= William Henry Moore (Australian solicitor) =

English-Australian solicitor (c.1788–1854)

William Henry Moore (c. 1788 - 1854) was an English-Australian solicitor. He was the first free (non-convict) solicitor in the colony of New South Wales and was acting Attorney-General of New South Wales from October 1826 to July 1827 and again from January 1831 to June 1831, the latter stint coinciding with his role as Crown Solicitor from 1829 to 1834.
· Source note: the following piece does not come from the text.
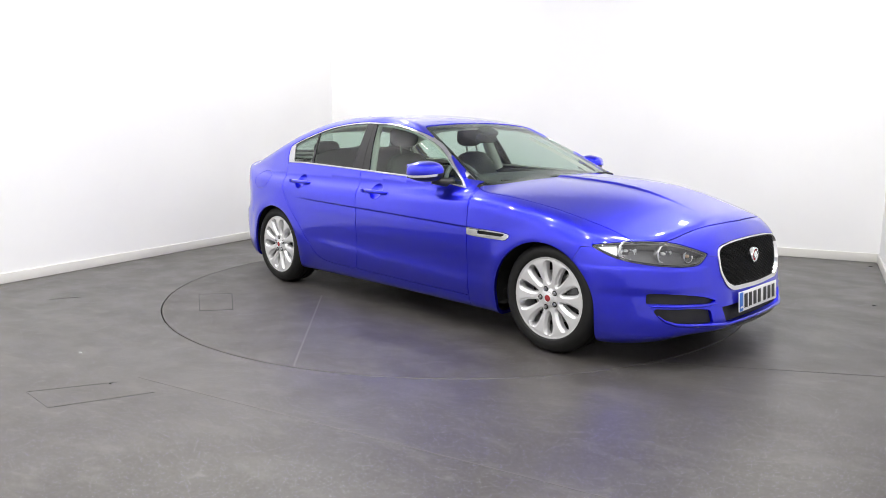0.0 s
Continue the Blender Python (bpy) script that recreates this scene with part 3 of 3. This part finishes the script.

Moore was born in England, son of a London solicitor, and was admitted as a solicitor himself in 1810. He was selected in 1814 (along with Frederick Garling) as one of two civilian solicitors to be sent to New South Wales to address problems with ex-convict lawyers previously engaged by the colony, and arrived in Sydney on 27 January 1815. He worked for the colonial government in various capacities for much of the period between 1815 and 1834, including two stints as acting Attorney-General. He had a difficult relationship with multiple colonial Governors and was criticised for his professional conduct on a number of occasions. Moore also developed a successful private practice, in part due to the colonial government's refusal to admit ex-convict lawyers to practice.

Moore was a director of the Commercial Banking Company of Sydney from 1836 to 1842 and chairman of the Union Assurance Company from 1832, and bought and sold landholdings in and around Sydney. He was declared insolvent in 1843, was reportedly discharged from bankruptcy in 1845, and died in Sydney in 1854.